Менялась и мода. Наряды становились все сложнее и причудливее. Чтобы привлечь внимание, дамы сооружали чудовищные прически в виде садов, замков, лугов со стадами, морей с флотами. Но прежде телесные соблазны максимально выставлялись напоказ, а сейчас требовалось лишь «намекать» на них, маскировать. В рамках «куртуазных» игр туалеты должны были создавать дополнительные «преграды» на пути любовников. И именно в это время появились многочисленные дополнительные предметы одежды и белья с массами завязочек, пуговок, застежек. Поскольку раздевание тоже превращалось в долгий процесс «достижения заветной цели» и должно было сопровождаться элегантными разговорами и сюсюканиями. И даже в объятиях партнеры теперь вместо наготы демонстрировали друг дружке элегантность интимных нарядов и изысканность манер — считалось, что так соблазнительнее.

Словом, и здесь возобладал тот же принцип: чем дальше от естества, тем лучше. В рамках этих требований менялись и стереотипы «соблазнительности». И вместо «рубенсовской» полноты стали цениться тонкие талии. Нет, еще не худощавые стройняшки — просто шнуровка корсета очень сильно затягивалась, сужая поясницу в немыслимой степени. Правда, при этом деформировались ребра, внутренние органы, нарушался обмен веществ, но это был эталон красоты! Чтобы придать себе еще более «товарный» вид, дамы пользовались бесчисленными притираниями, помадами, запах пота глушили очень крепкими духами, угри на грязной коже маскировали толстым слоем пудры. А волосы на… ну, скажем, в нижней части корпуса, сбривали. Но не из сексуальных соображений, а из гигиенических. Поскольку туалетной бумаги не знали, да и вшей чтобы было поменьше.

Знатная дама обычно наутро отсыпалась после вчерашних развлечений, половину дня проводила в уборной в обществе куаферов, цирюльников, горничных, портных. А остаток дня и ночь тратила на новые развлекательные мероприятия. Конечно, при таком времяпрепровождении о каком-либо умственном развитии говорить не приходилось. Но внешняя «окультуренность» теперь входила в правила «куртуазности» и повышала цену «товара». И ее приобретали через специальных наставников. Существовали и места, наподобие салона отставной куртизанки де Ланкло, увлекавшейся философией эпикурейцев и принимавшей у себя литераторов, поэтов, мыслителей. И аристократки могли здесь почерпнуть сведения о новинках искусства, верхушечные оценки, сплетни — этого хватало. Возникла и «прециозная» литература. То бишь «драгоценная», «жеманная», для избранных, где главным считалась нарочитая вычурность языка. Наш с вами современник вряд ли сможет ее читать, уж больно нудно. Но в тогдашнем мире эти романы были учебниками «изысканности».

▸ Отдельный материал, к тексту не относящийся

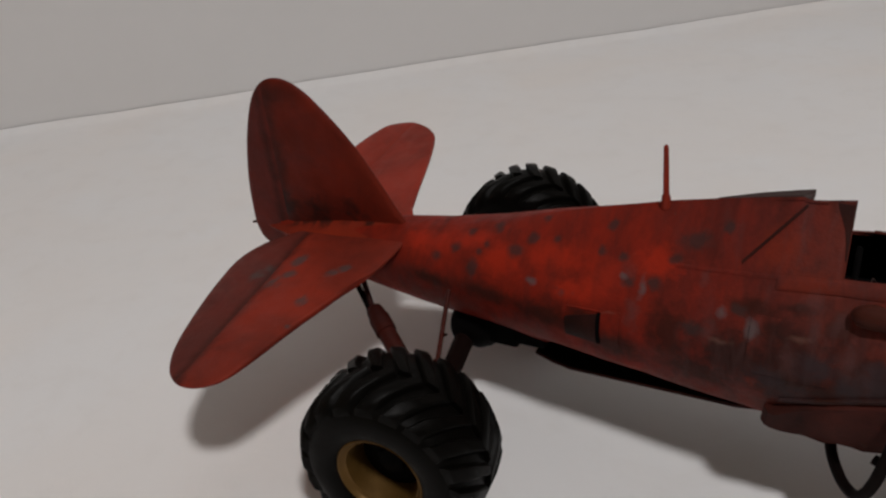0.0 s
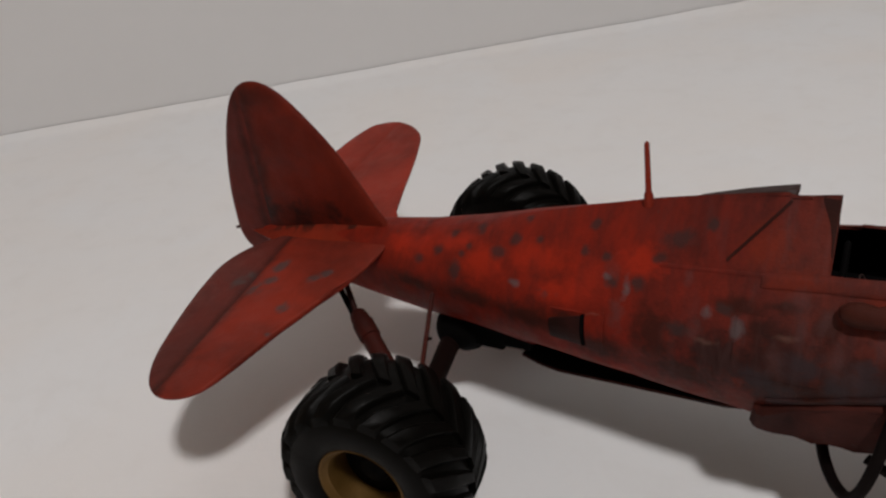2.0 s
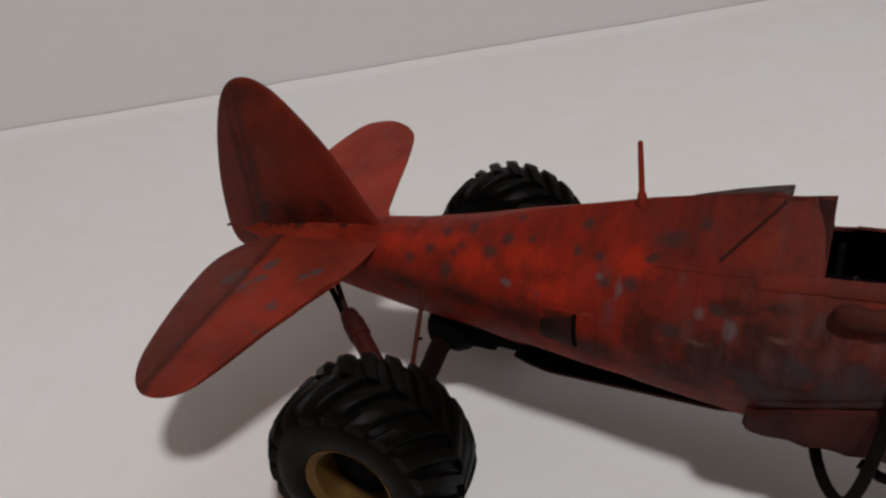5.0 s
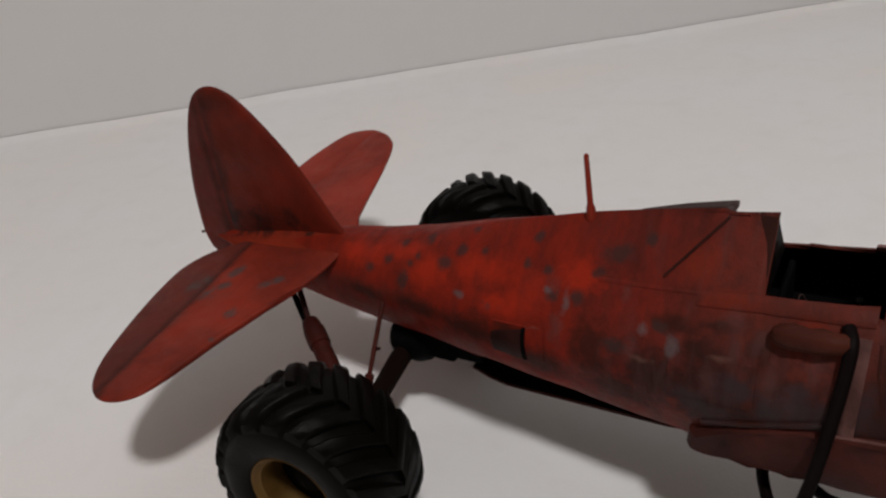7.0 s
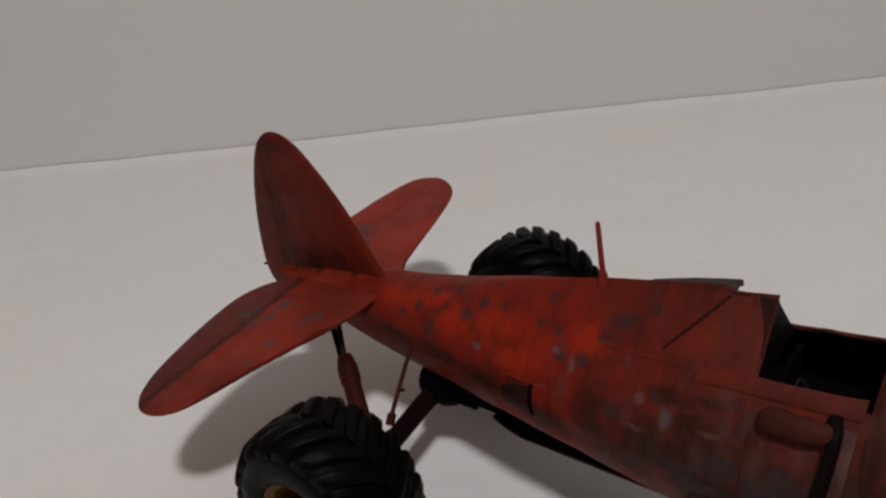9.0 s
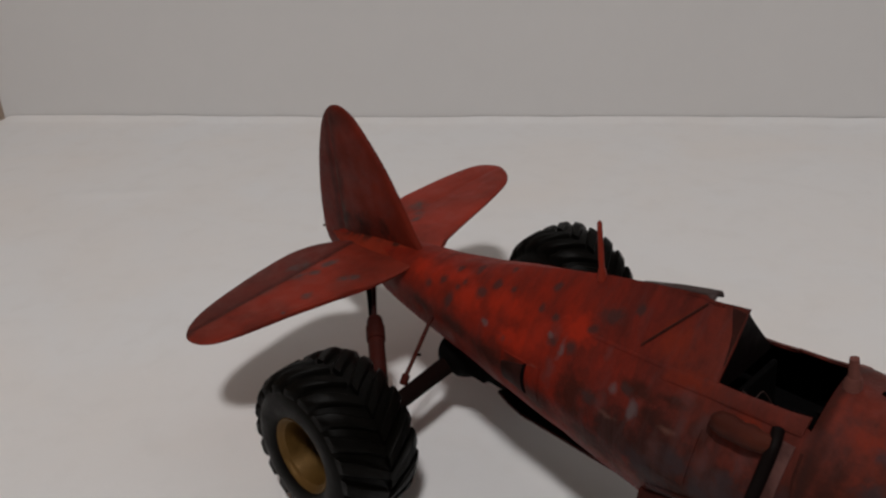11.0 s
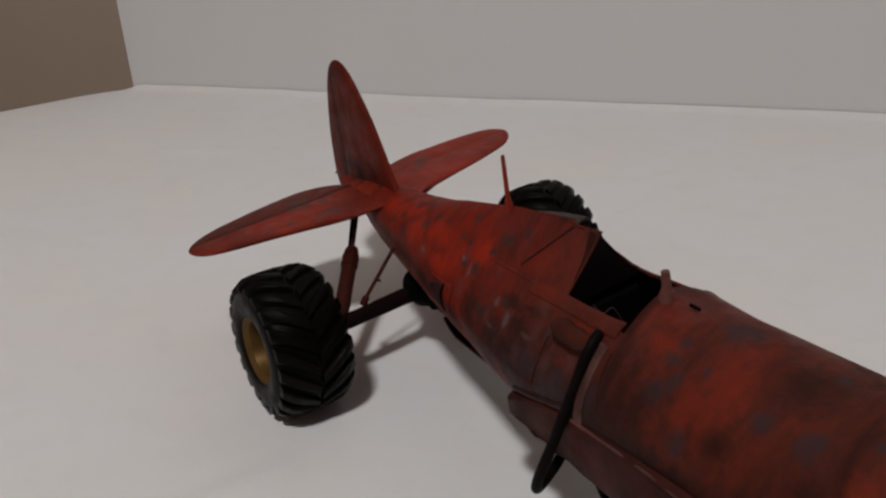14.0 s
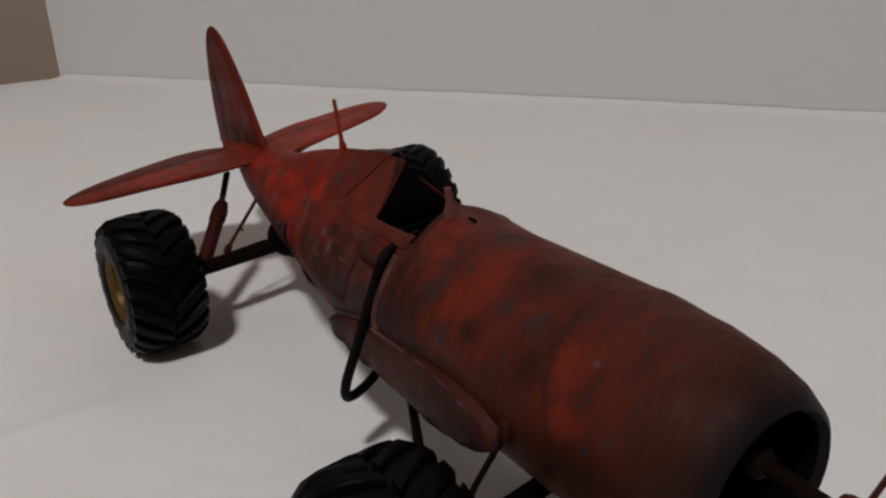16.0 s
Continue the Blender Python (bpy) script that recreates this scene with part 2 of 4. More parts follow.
LILAC = [(188.9, 43.6, 1.7, 6), (224, 39, 3.8, 7), (232.6, 30, 2.3, 7), (161.7, 39, 2.5, 12), (165.4, 9.5, 3.0, 10), (219, 7, 3.0, 7), (236.5, 11, 3.0, 8), (192.8, 9, 2.2, 8),
         (226, 24, 2.0, 9), (248, 22, 2.4, 10), (256, 8, 3.0, 12), (276, 88, 8.0, 14), (243, 5, 2.0, 9)]
SLATE = [(228, 6.5, 7, 7), (213.4, -5, 6, 7), (320, 50, 4.4, 7), (294, 92, 7, 14), (285.4, 37, 4.6, 7), (285, 55, 4.4, 4.5), (334, 55, 4.5, 8), (246, 4, 6, 8), (252, -6, 6, 9), (222, -14, 8, 8), (300, 20, 4, 8), (246, 9, 4.5, 7), (253, 3, 4, 10), (262, 9, 3.4, 12), (238, -1, 5, 7), (284, 66, 2.2, 4), (290, 44, 2.4, 6), (297, 58, 1.8, 4)]
# brown marks; the low ones put the underside's shade into the paint
BROWN_AND_SHADE = [(207, 31, 9, 6), (214, 20, 6.5, 5.5), (179, 2, 8, 22), (204, 0, 12, 9), (130, -9, 17, 12), (104, -8, 15, 10), (76, -14, 13, 11), (321, 80, 12, 18), (341, 32, 6.5, 14), (312, 30, 5.5, 8),
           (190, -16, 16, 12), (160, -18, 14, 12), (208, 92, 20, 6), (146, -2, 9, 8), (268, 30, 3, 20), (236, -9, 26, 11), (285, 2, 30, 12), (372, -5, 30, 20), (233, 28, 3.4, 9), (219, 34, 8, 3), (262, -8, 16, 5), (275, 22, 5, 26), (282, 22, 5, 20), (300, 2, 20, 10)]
# painted shade along the lower flank by the cockpit
FLANK_SHADE = [(200, 2, 14, 17), (222, 4, 21, 21), (246, 3, 24, 21), (270, -2, 22, 22), (286, -4, 18, 16)]
GLOWING = [(131, 43, 13, 17), (140, 16, 12, 9), (154, 32, 7, 17), (72, 36, 12, 24), (108, 29, 11, 20), (150, 22, 8, 11), (95, 50, 10, 16), (172, 50, 9, 12)]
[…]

И все-таки жизнь верхушки французского общества не была легкой и безоблачной. При дворе всегда кипела жесточайшая грызня. Конкурировали и пакостили друг другу мужчины и женщины, желающие выдвинуться. Те, кому это удалось, защищали свои позиции и дрались за возможность улучшить их. Главные «партии» образовывались при королевских фаворитках и кандидатках на эту роль. И подробности их борьбы занимали двор куда больше, чем военные победы и поражения. Дамы разоряли казну, лезли в политику — и вовсе не из государственных соображений, а просто из соперничества. Если «партия» одной фаворитки поддерживала какое-то решение, то «партия» другой силилась сорвать его. Интриги были далеко не безобидными. Проигрыш, просчет, ошибка стоили карьеры, а то и свободы или жизни.